§ **Aim of the task**: Starting at the line that contains "Continue the Blender" and stopping at the line that contains "return y_at_4 + LEAN * (z - 4.0)", repeat every line exactly, the two end lines included, and nothing else.

§ **Recorded data**:

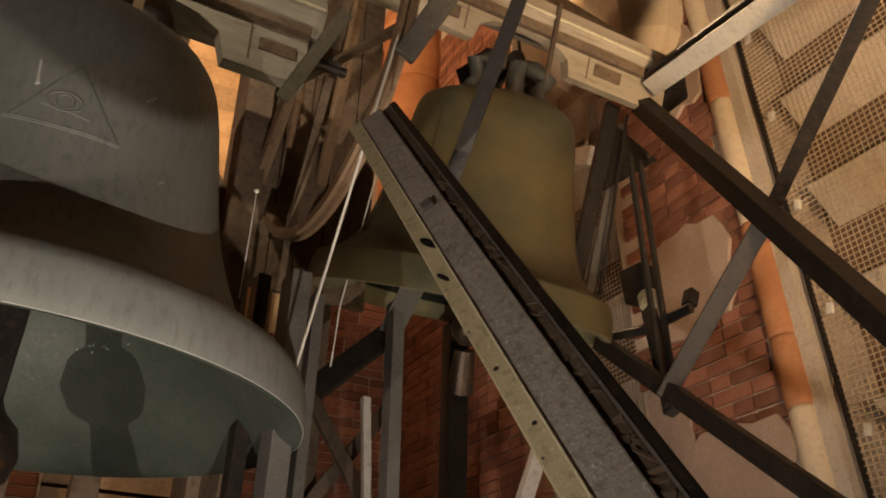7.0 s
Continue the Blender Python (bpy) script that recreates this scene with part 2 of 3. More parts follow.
# ------------------------------------------------------------------ the chamber
XR, YB, XL, YF, TOP = 3.2, 6.5, -3.4, -2.6, 9.2
LEAN = 0.08   # the jambs of the louvred openings lean a little


def jamb(y_at_4, z):
    return y_at_4 + LEAN * (z - 4.0)


def chamber():
    tagged(part("floor", prism(B(), [(YF - .5, -0.3), (YB + .5, -0.3), (YB + .5, 0), (YF - .5, 0)], XL - .5, XR + .6), FLOOR), "worn dark wooden boards of the bell chamber", "floor", kind="structure")
    # ceiling out of view, in dark timber only to keep bounce down
    tagged(part("ceiling", prism(B(), [(YF - .5, TOP), (YB + .5, TOP), (YB + .5, TOP + .3), (YF - .5, TOP + .3)], XL - .5, XR + .6), DARK_WOOD), "unseen ceiling high over the bells, dark to cut bounced light", "ceiling", kind="structure")
    # west and south walls: added, unseen, dark so they reflect little light
    tagged(part("wall_west", prism(B(), [(YF, 0), (YB, 0), (YB, TOP), (YF, TOP)], XL - .5, XL), DARK_WOOD), "unseen wall of the bell chamber, dark to cut bounced light", "wall", kind="structure")
    tagged(part("wall_south", prism(B(), [(XL, 0), (XR, 0), (XR, TOP), (XL, TOP)], YF - .5, YF, "y"), DARK_WOOD), "unseen wall of the bell chamber, dark to cut bounced light", "wall", kind="structure")
    # east wall: two leaning louvred openings with a pier between them
    global EAST, NORTH
    EAST = east = thing("wall_east", (XR, 3, 0), "red brick tower wall with plaster remains and louvred openings", "wall", kind="structure")
    E_IN = XR - 0.0
    def slab(name, outline):
        o = part(name, prism(B(), [(y - 3, z) for y, z in outline], 0, 0.5), MORTAR, east)
        return o
    lo, hi = 1.4, 7.0
    slab("lower_wall", [(YF, 0), (YB, 0), (YB, lo), (YF, lo)])
    slab("upper_wall", [(YF, hi), (YB, hi), (YB, TOP), (YF, TOP)])
    slab("south_wall", [(YF, lo), (0.1, lo), (0.1, hi), (YF, hi)])
    slab("pier", [(jamb(2.42, lo), lo), (jamb(3.50, lo), lo), (jamb(3.50, hi), hi), (jamb(2.42, hi), hi)])
    slab("north_wall", [(jamb(4.35, lo), lo), (YB, lo), (YB, hi), (jamb(4.35, hi), hi)])
    # north wall with a boarded opening
    NORTH = north = thing("wall_north", (0, YB, 0), "red brick tower wall with a boarded opening", "wall", kind="structure")
    for nm, o in (("lower_wall", [(XL, 0), (XR, 0), (XR, 2.6), (XL, 2.6)]), ("upper_wall", [(XL, 7.35), (XR, 7.35), (XR, TOP), (XL, TOP)]),
                  ("west_wall", [(XL, 2.6), (-1.95, 2.6), (-1.95, 7.35), (XL, 7.35)]), ("middle_pier", [(-1.12, 2.6), (0.62, 2.6), (0.62, 7.35), (-1.12, 7.35)]),
                  ("east_pier", [(1.64, 2.6), (XR, 2.6), (XR, 7.35), (1.64, 7.35)])):
        part(nm, prism(B(), o, 0, 0.5, "y"), MORTAR, north)
    part("string_course", prism(B(), [(1.66, 5.14), (XR, 5.14), (XR, 5.27), (1.66, 5.27)], -0.06, 0.0, "y"), PLASTER, north, "pale stone band")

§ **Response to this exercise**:
Continue the Blender Python (bpy) script that recreates this scene with part 2 of 3. More parts follow.
# ------------------------------------------------------------------ the chamber
XR, YB, XL, YF, TOP = 3.2, 6.5, -3.4, -2.6, 9.2
LEAN = 0.08   # the jambs of the louvred openings lean a little


def jamb(y_at_4, z):
    return y_at_4 + LEAN * (z - 4.0)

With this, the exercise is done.